Administrator: Todd M. Fowler, MBA, CMVE
Center Manager: Carol Fairchild, RN
Assistant Manager: Todd Hilton, RN
Types of surgeries: endoscopy, orthopedic, GYN, ophthalmology, cosmetic/reconstructive, general, ENT, urology
Staff: 22 - 10 RNs, 6 OR techs, 2 office, 1 anesthesiologist, 1 CS tech, 1 housekeeping, 1 surgical equipment specialist
Procedure rooms: 2
Operating surgeons: 25
Monthly case volume: 350
Years in operation: nearly 4
Ownership structure: physician-owned
Two years ago, patient satisfaction surveys were more trouble than they were worth for the Holzer Clinic Ambulatory Surgery Center in rural Ohio. "I was doing a paper-and-pencil survey that I wrote and handed out myself," says manager Carol Fairchild, RN. "The return rate was 15 percent."
Ms. Fairchild soon found a company to handle her patient surveys with a Web-based program (see "Your Patient Satisfaction Survey Options"). The service she selected isn't fully automated - patients fill out and mail a paper survey to the company, which enters the data and posts the results online - but the quantity and quality of the results have been remarkable. The ASC's managers have already used the results to modify patient check-in and pain-control drug policies.
How Web-based surveys work
Ms. Fairchild quickly discovered that using a company to help design, distribute and analyze patient satisfaction surveys has many inherent advantages over the homemade paper-and-pencil variety. Here's a short list of those advantages.
- Customized surveys. "I can ask whatever questions I want to," says Ms. Fairchild. "This is what attracted me to it. I could customize it to the types of surgeries we are doing and the services we are providing." For example, she says, an eye center's survey won't include a question about general anesthesia. "If you ask a lot of questions that are not applicable, patients lose interest and won't send [surveys] back."

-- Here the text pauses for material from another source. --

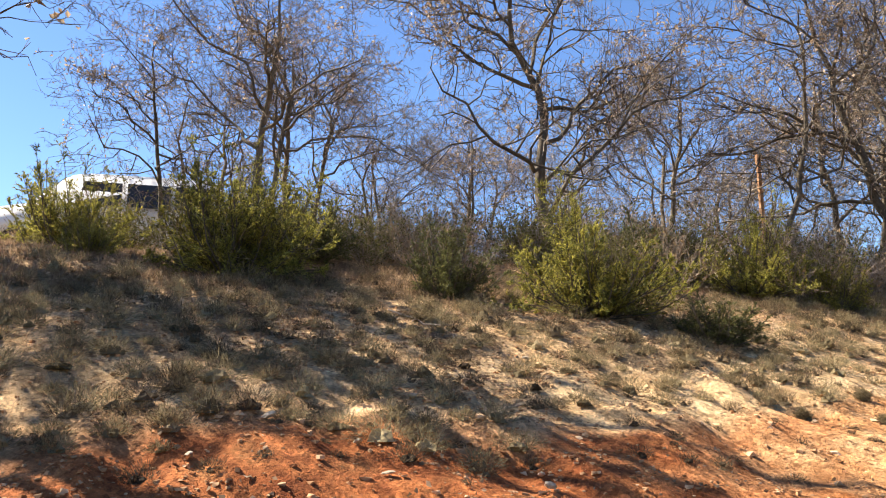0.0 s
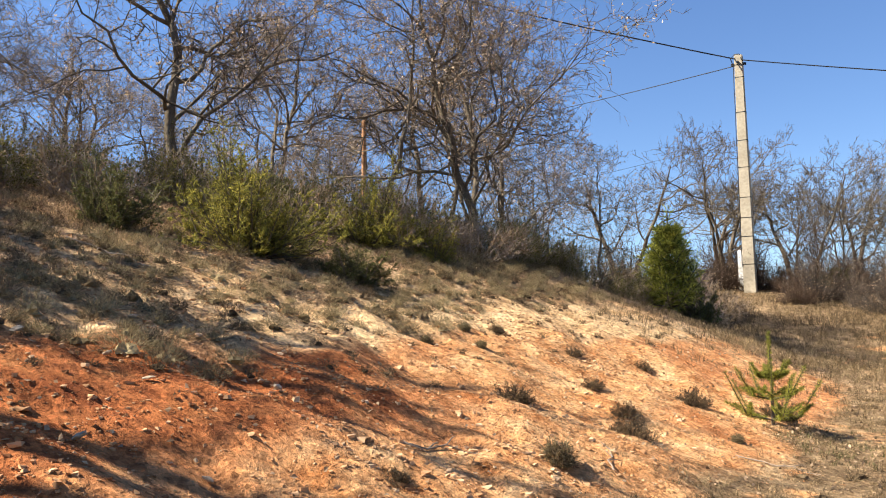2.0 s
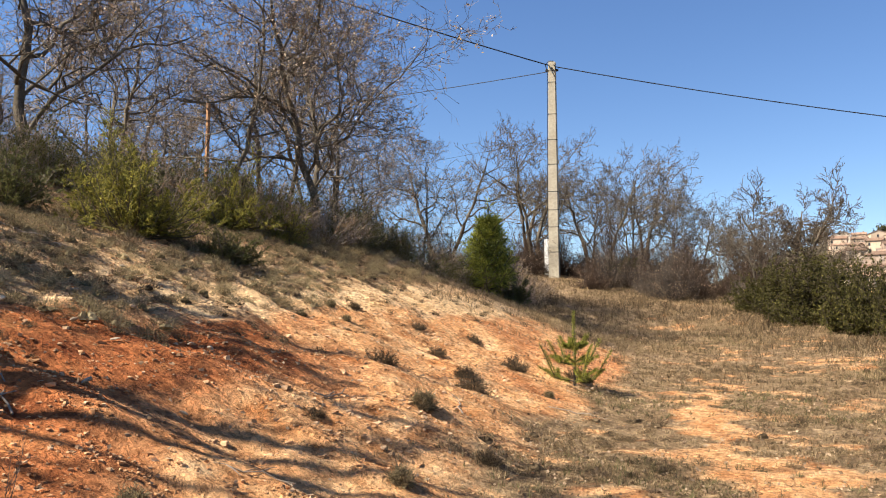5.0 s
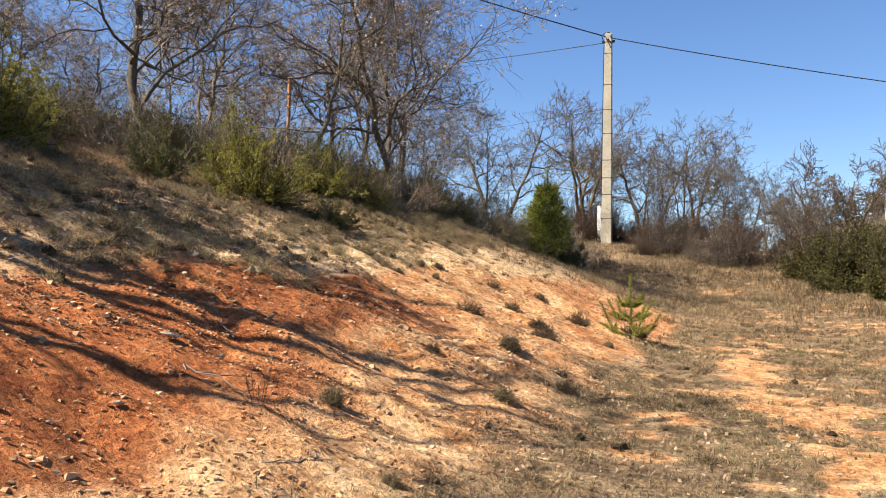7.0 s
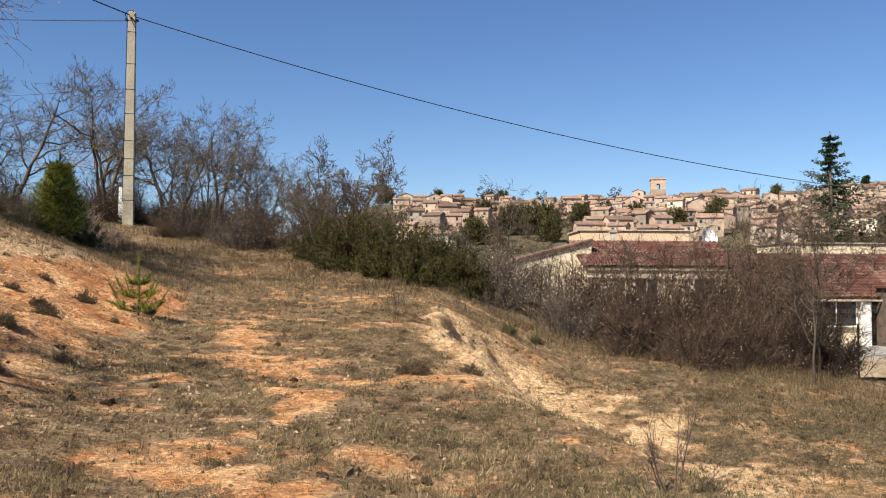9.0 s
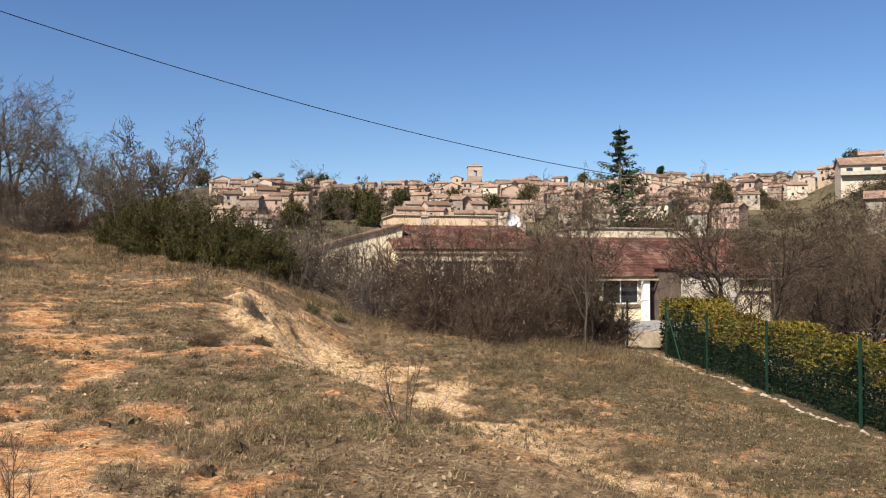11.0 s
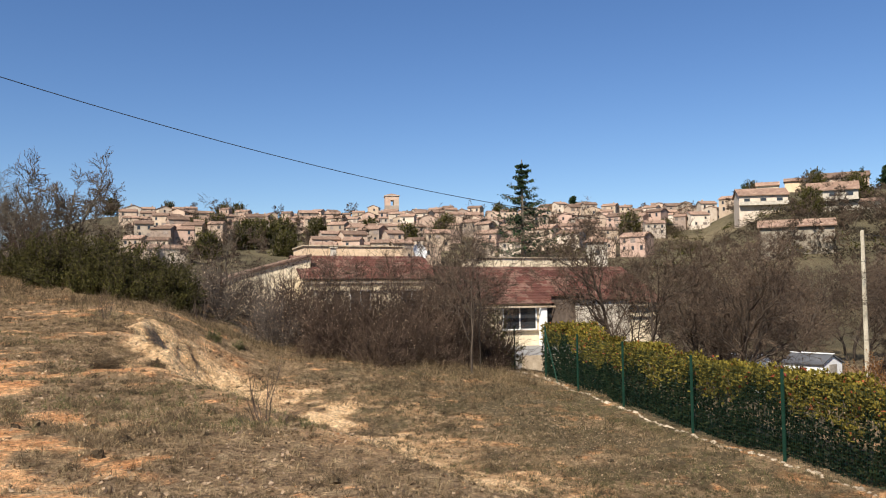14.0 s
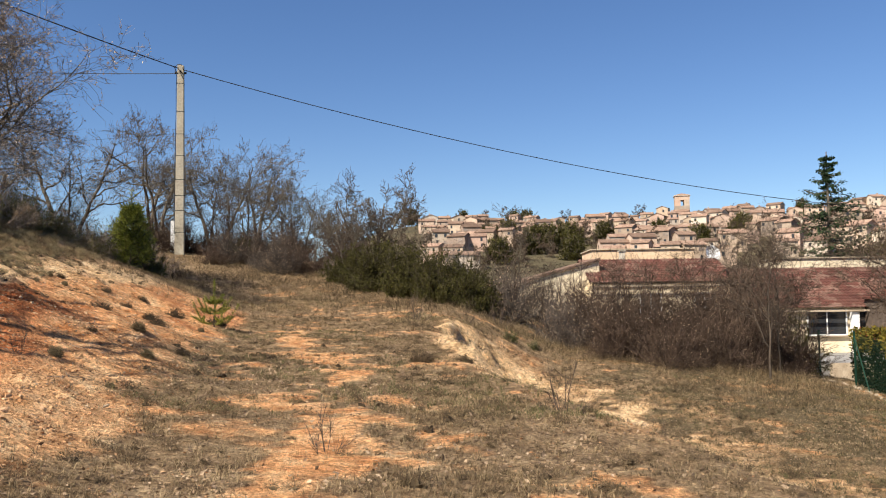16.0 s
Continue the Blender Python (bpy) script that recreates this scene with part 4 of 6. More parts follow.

- Reliable circulation. Each month, the company e-mails Ms. Fairchild a formatted survey to print and ships her about 350 envelopes (the number of cases Holzer averages per month). At discharge, each patient is handed a survey and a stamped envelope addressed to the survey company. The company charges the 37 cents per pre-printed envelope, regardless of whether the survey is returned. "They're good about helping me not over-order," says Ms. Fairchild. Total cost for each survey is 74 cents - 37 cents for the stamp, 37 cents for the survey company. That's about $130 a month.
- Automated results. The company updates Holzer's Web-based file and results as the surveys are received. "If they got four today, they'll be on there," says Ms. Fairchild. "They gather the data and create charts, pie graphs and databases for me. I can look at results by procedure and by physician. I can print just the comments sections for all surveys without having to open every survey." In addition, the company alerts the facility if patients rate any category on the survey lower than "good."
"I can address it immediately," says Ms. Fairchild. "As long as the patient provided some contact information, I call them to see where we can improve. A lot of times, they just need further information; some will initially score us low but by the time a few days have lapsed, and they're more recovered, they feel a whole lot better about their procedure."
The company also alerts her when Holzer gets an especially good review so she can share it with staff in a timely manner.
Ms. Fairchild regularly analyzes the data for trends and areas of improvement. "The scores range from 0 to 5 in each category," she says. "If I see pain scores went from 4.8 to 4.3 in one month - what was different? A new nurse in PACU? More of one type of case?"
Since starting the system, Holzer Clinic ASC has improved in two major areas:
- Patient wait times. "Scores were low, and we realized we had patients coming in too soon," says Ms. Fairchild. Staff now instruct patients to come in 30 minutes before procedures instead of an hour. "The scores went up immediately," she says. "They're barely here long enough to get worried."
- Pain control. After several complaints that pain management after conscious sedation cases was inadequate, Ms. Fairchild set out to fix it with the anesthesia provider on such cases. "We were using Versed and Demerol, now we're using Versed and fentanyl, because it's faster acting," she says. "And we give the fentanyl first, because it precipitates the Versed's action, making it more effective." The result: Scores quickly jumped from 4.2 to 4.6.
Thanks to this system, Ms. Fairchild's patient-satisfaction-survey return rate is 30 percent - even though case volume has increased by 25 percent.
"And best of all," says Ms. Fairchild. "I'm no longer spending time doing it by hand."